CollaborationFor the second blog of the series, I want to highlight another incredibly important trend that shone through our research—collaboration. It’s not new, but it is growing and evolving.

One form of collaboration in philanthropy is giving circles. Again, these have been around for decades, particularly in the US where over 600 such circles involve over 12,000 people. But what is exciting about the current phase, is the way in which the idea is being replicated across the world, adapted to local contexts, and emerging in improved models.

Dasra Giving Circles, from India, are a great example of this. They  have a similar structure to others across the world—bringing together a group of donors committed to a particular cause.
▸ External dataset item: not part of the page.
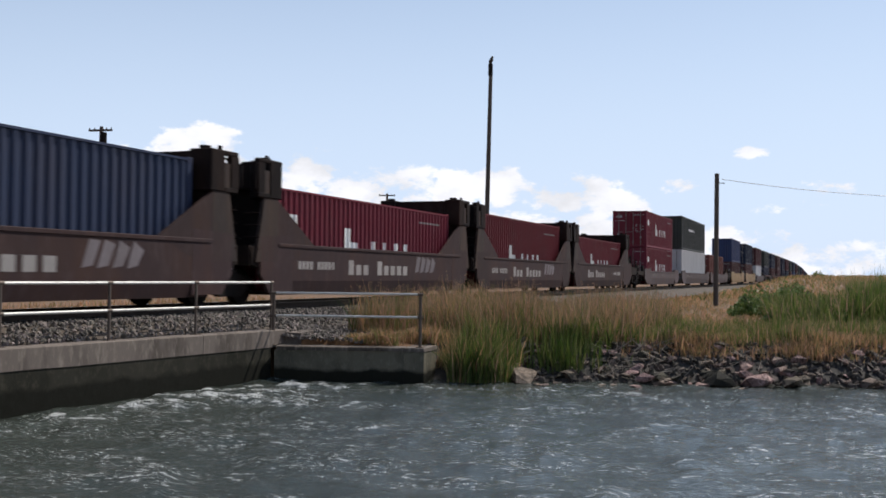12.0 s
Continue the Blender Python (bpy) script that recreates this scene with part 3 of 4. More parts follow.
def build_bogie(parent, y):
    bm = bmesh.new()
    for sx in (-1, 1):
        prism(bm, [(y - 1.15, 0.36), (y - 0.95, 0.62), (y - 0.35, 0.72), (y + 0.35, 0.72), (y + 0.95, 0.62), (y + 1.15, 0.36), (y + 0.75, 0.36), (y + 0.4, 0.2), (y - 0.4, 0.2), (y - 0.75, 0.36)],
              'x', *sorted((sx * 0.92, sx * 1.08)))
        for k in (-0.2, 0, 0.2):
            rod(bm, (sx * 1.0, y + k, 0.24), (sx * 1.0, y + k, 0.6), 0.07, 8)
    box(bm, -1.1, 1.1, y - 0.22, y + 0.22, 0.52, 0.82)
    b = part("bogie", bm, M["iron"], parent, "black bogie frame with springs")
    for dy in (-0.88, 0.88):
        for sx in (-1, 1):
            bm = bmesh.new()
            x = sx * 0.75
            rod(bm, (x - 0.065, y + dy, 0.42), (x + 0.065, y + dy, 0.42), 0.42, 24)
            rod(bm, (x - sx * 0.10, y + dy, 0.42), (x - sx * 0.06, y + dy, 0.42), 0.45, 24)
            rod(bm, (x + sx * 0.06, y + dy, 0.42), (x + sx * 0.33, y + dy, 0.42), 0.11, 10)
            part("wheel", bm, M["iron"], b)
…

What is innovative is the upfront research that enables the circle to maximise its impact and overcome donors’ trust issues, combined with the funder-plus support for portfolio organisations. Each circle focuses on a specific issue, such as child malnutrition, sex trafficking or girl-child education, and is comprised of ten philanthropists who each agree to commit about US$50,000 over three years to fund, build capacity and monitor a particular organisation.
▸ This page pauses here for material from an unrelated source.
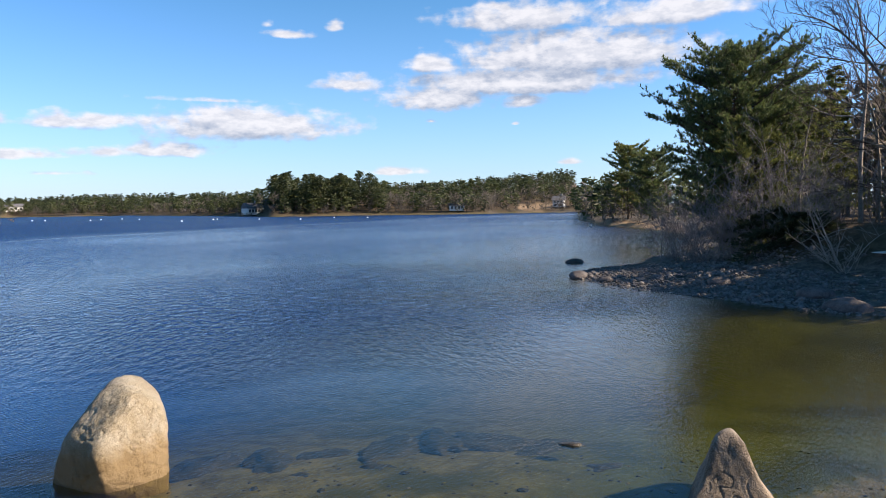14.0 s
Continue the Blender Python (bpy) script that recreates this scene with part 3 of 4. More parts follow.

Dasra spends eight to twelve months on research and due diligence before giving any funding. This enables it to identify gaps in the sector, understand how to address an issue and find effective organisations in India working in that area. Dasra then creates a shortlist of organisations by examining their impact and potential to be scaled up, and helps them create three to five year business plans to present to the giving circle. Circle members choose one organisation to fund for the next three years. During this funding period, Dasra provides capacity-building support to the organisation on strategy, impact assessment, finance and fundraising. Circle members are updated on organisations’ progress quarterly, but can engage further with the organisation if they wish. The process of setting up a circle is so thorough that it overcomes issues of trust and security in giving; often significant barriers for individual donors in India.
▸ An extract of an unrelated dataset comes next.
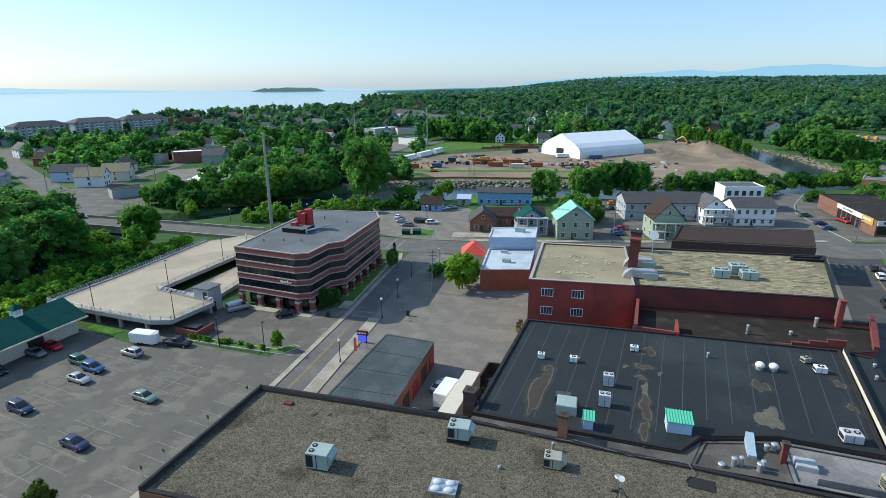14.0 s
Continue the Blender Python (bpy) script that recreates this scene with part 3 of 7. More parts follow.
lone("centre_lines", bm, M_LANE, "worn yellow centre lines", "road marking", "structure")

# planted islands
ISLE = [(-54.1, 46.6), (-54.0, 52.4), (-58.6, 51.8), (-59.4, 50.6), (-58.0, 46.2), (-57.0, 45.6)]
slab("kerb_island", ISLE, 0.16, M_CONC, "concrete island kerb", "kerb")
slab("ground_island", inset(ISLE, 0.25), 0.2, M_LAWN, "bright grass island", "lawn")
ISLE2 = [(-80, 93.3), (-58.4, 94.6), (-57.0, 98.6), (-58.6, 98.9), (-60.8, 96.3), (-80, 94.9)]
slab("kerb_lot_island", ISLE2, 0.15, M_CONC, "concrete island kerb", "kerb")
slab("ground_lot_island", inset(ISLE2, 0.25), 0.19, M_GRASS, "grassy planting strip", "lawn")
slab("pavement_under_deck", [(-117, 93), (-90, 93), (-89, 106.5), (-117, 108)], 0.04, M_ASPHALT, "shaded asphalt under the parking deck")
slab("ground_market_grass", [(-103.5, 90.3), (-96, 90.2), (-95, 92.0), (-103.5, 92.4)], 0.1, M_LAWN, "grass patch beside the parking deck", "lawn")


# ---------------------------------------------------------------- flat-roofed buildings
def flat_building(name, label, poly, h, wall_mat, roof_mat, parapet=0.5, thick=0.35, coping=None, z0=0.0):
    c = (sum(p[0] for p in poly) / len(poly), sum(p[1] for p in poly) / len(poly))
    b = thing(name, label, "building", pose(*c, 0))
    bm = bmesh.new()
    inner = inset(poly, thick)
    prism(bm, poly, z0, h - 0.02)
    part("wall", bm, wall_mat, b, world_space=True)
    bm = bmesh.new()
    ring(bm, poly, inner, h - 0.02, h + parapet)
    part("parapet", bm, wall_mat, b, world_space=True)
    bm = bmesh.new()
    prism(bm, inset(poly, thick + 0.003), h - 0.01, h + 0.06)
    part("roof", bm, roof_mat, b, world_space=True)
    if coping:
        bm = bmesh.new()
        ring(bm, inset(poly, -0.06), inset(poly, thick + 0.06), h + parapet, h + parapet + 0.1)
        part("coping", bm, coping, b, world_space=True)
    return b


RETAIL = [(-41.8, 50.8), (-1.9, 55.1), (19, 47.8), (29.3, 73.4), (9, 73.2), (-15.2, 73.0), (-42.8, 70.4)]
DARK = [(-15, 74.3), (8.0, 75.2), (10.3, 78.8), (18.4, 81.6), (28.4, 81.8), (31, 108), (-14.6, 103.2)]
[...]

By establishing a strong knowledge base in a particular area, Dasra helps donors give more strategically—particularly to issues that receive less funding due to lack of awareness and knowledge. Detailed analysis and comprehensive due diligence mean donors are confident their giving will make an impact, and Dasra’s continued support to organisations reassures donors that their chosen project will be sustainable.

Although giving circles already exist in the UK, we think they could be improved by learning from Dasra. The Dasra model is a powerful one and could work particularly well with issues seen as ‘difficult’, such as violence against women, human trafficking or substance abuse. We think these circles have significant potential to encourage new donors to the field as well as helping existing donors connect deeply to a cause and to other donors—and at the same time making better funding decisions and scaling up effective organisations.